Tags: 1933, 19th Assembly District, african american history, black history, ebenezer ray, elaine ray, elections, Fiorella LaGuardia, genealogy, George Harris, harlem, John O'brien, Joseph McKee, journalism, journalism ethics, letters, Literary Digest, new york, Tammany Hall, the black press, The Great Depression, the Negro vote, the new york age, voting
Presented with the choice of trusting their fate to the British or the architects of America’s Jim Crow South, at least one Caribbean chooses the former for those he left behind in Barbados. Funny, my mother always portrayed my dad as being a staunchly proud naturalized American. I took that to mean he was uncritical. Not so, apparently.

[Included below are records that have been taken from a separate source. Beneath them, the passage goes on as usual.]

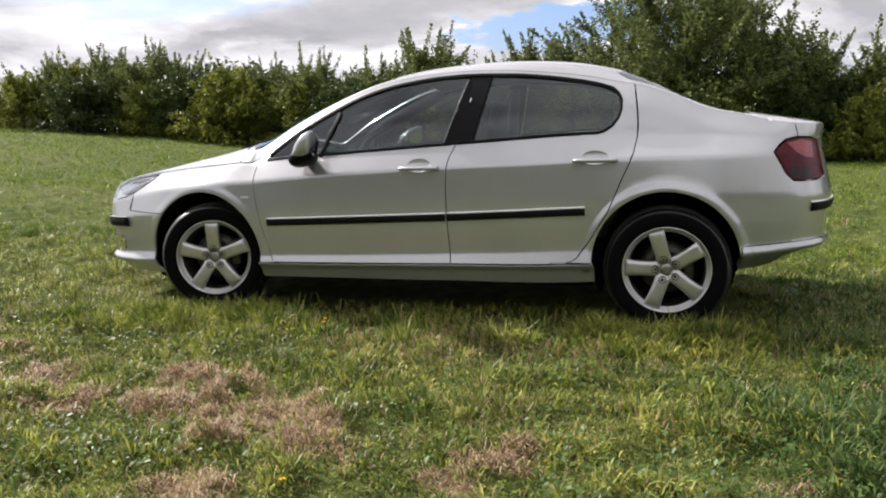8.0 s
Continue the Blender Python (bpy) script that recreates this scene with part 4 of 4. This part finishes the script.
def blades(name, px, py, length, width, lean, material, label, az=None, base=None):
    """Many grass blades in one mesh, each an arching tapered strip of its own."""
    n = len(px)
    pz = relief(px, py) - .006 if base is None else base
    az = rng.uniform(0, 2 * np.pi, n) if az is None else az
    dx, dy = np.cos(az), np.sin(az)
    tw = az + np.pi / 2 + rng.normal(0, .7, n)
    sx, sy = np.cos(tw) * width / 2, np.sin(tw) * width / 2
    h1, o1 = length * (.62 - .18 * lean), length * lean * .38
    h2, o2 = length * (.98 - .72 * lean ** 2), length * lean * .92
    V = np.empty((n, 5, 3))
    V[:, 0] = np.stack([px - sx, py - sy, pz], -1)
    V[:, 1] = np.stack([px + sx, py + sy, pz], -1)
    V[:, 2] = np.stack([px + dx * o1 + sx * .85, py + dy * o1 + sy * .85, pz + h1], -1)
    V[:, 3] = np.stack([px + dx * o1 - sx * .85, py + dy * o1 - sy * .85, pz + h1], -1)
    V[:, 4] = np.stack([px + dx * o2, py + dy * o2, pz + h2], -1)
    me = bpy.data.meshes.new(name)
    me.vertices.add(n * 5)
    me.vertices.foreach_set("co", V.ravel())
    k = np.arange(n)[:, None] * 5
    loops = np.concatenate([k + [0, 1, 2, 3], k + [3, 2, 4]], 1).ravel()
    me.loops.add(n * 7)
    me.loops.foreach_set("vertex_index", loops)
    me.polygons.add(n * 2)
    st = (np.arange(n)[:, None] * 7 + [0, 4]).ravel()
    me.polygons.foreach_set("loop_start", st)
    me.update(calc_edges=True)
    me.validate()
    me.materials.append(material)
    return tagged(new(name, me), label, "grass", kind="stuff")


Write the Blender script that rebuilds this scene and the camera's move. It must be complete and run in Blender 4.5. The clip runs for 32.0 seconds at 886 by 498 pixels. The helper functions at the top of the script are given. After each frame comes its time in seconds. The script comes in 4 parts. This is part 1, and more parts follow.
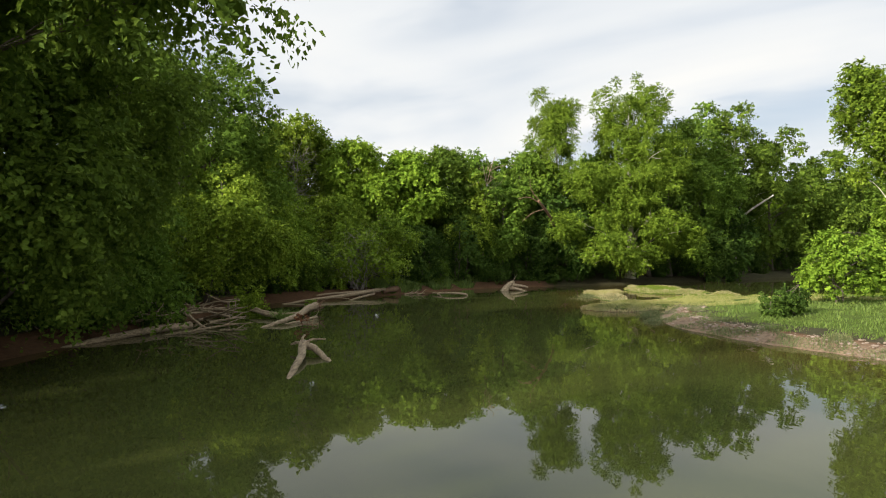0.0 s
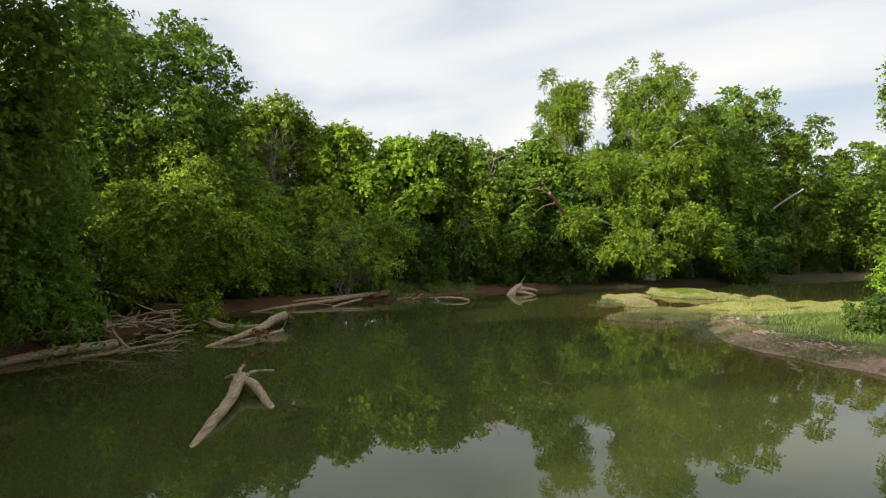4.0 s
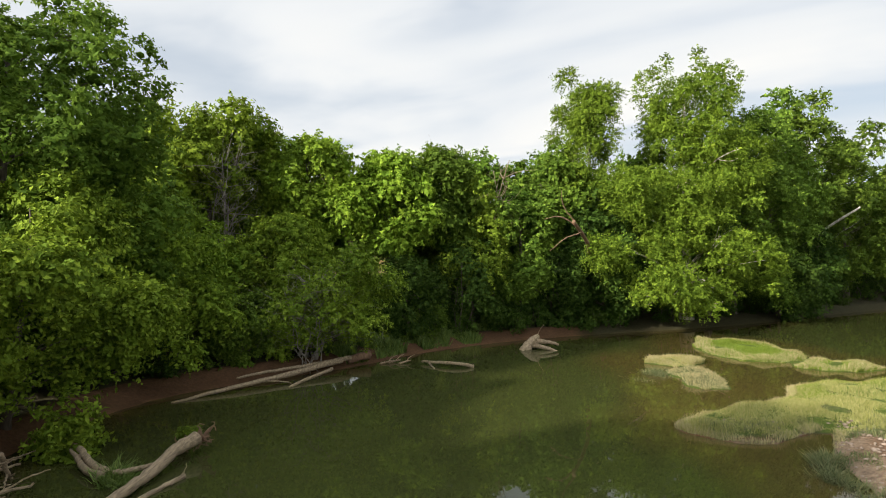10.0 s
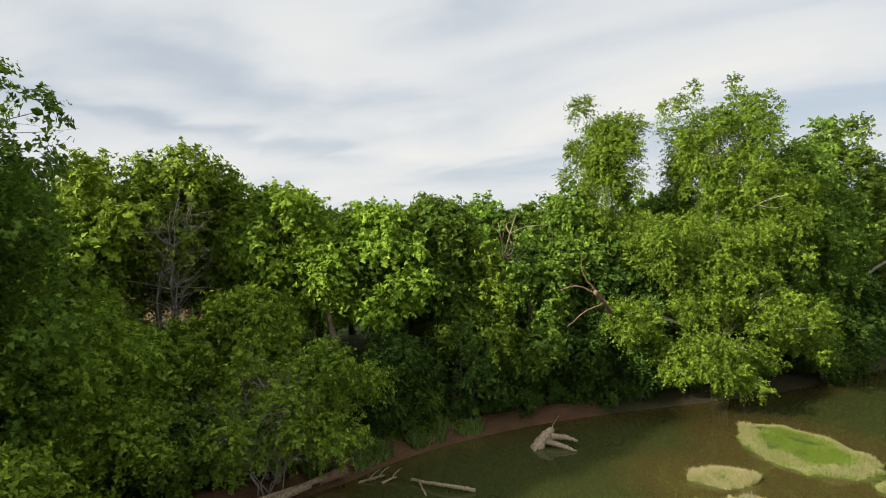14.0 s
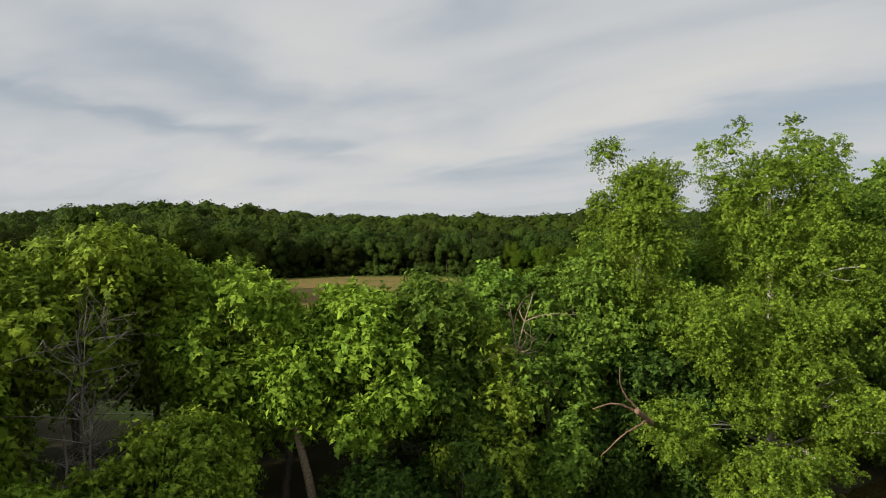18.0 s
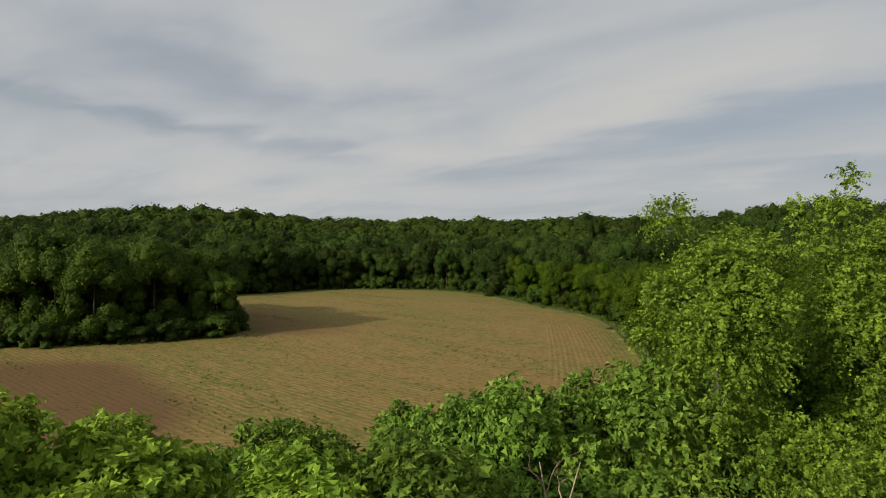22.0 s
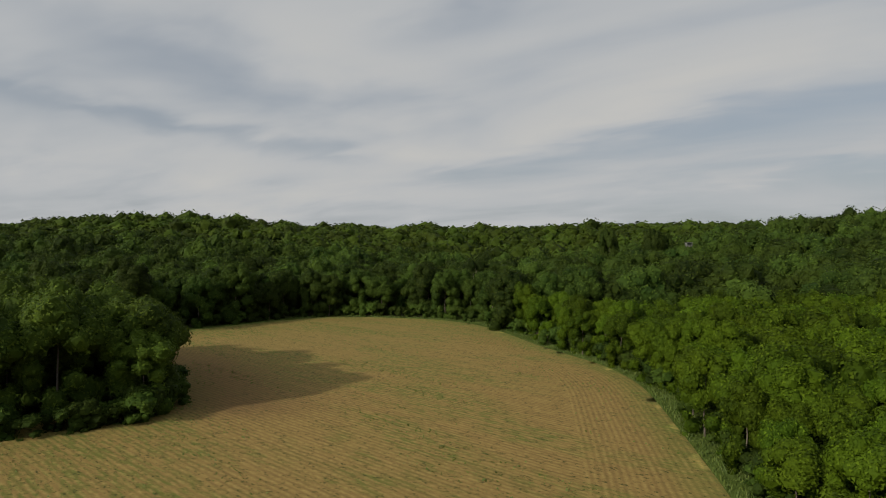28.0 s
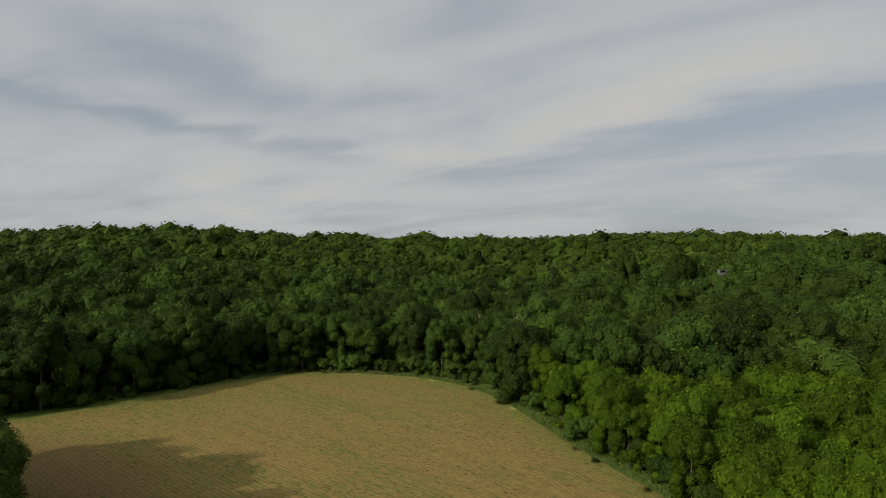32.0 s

Haven’t found out much about George Harris, but it is interesting the a “newspaper man” would be running for office. It’s clear Ebenezer didn’t think much of Harris. He suggests that he looks like a bulldog, that he is being used by his white predecessor to attempt to “jar the wheels off Negro progress.” In previous columns he urged readers to vote for Harris’ opponent Fred Moore, who I recently discovered was also a newspaper man – the editor of of the New York Age. So not only are two newspapermen running for office, but my dad is endorsing the man who essentially signs his paycheck! Even after Moore prevailed, Ebenezer saw fit to kick Harris one more time.
Now I know where my wanderlust comes from. I agree – Travel is education. But a boat trip from New York to Port Arthur, Texas? I hope I will find out more.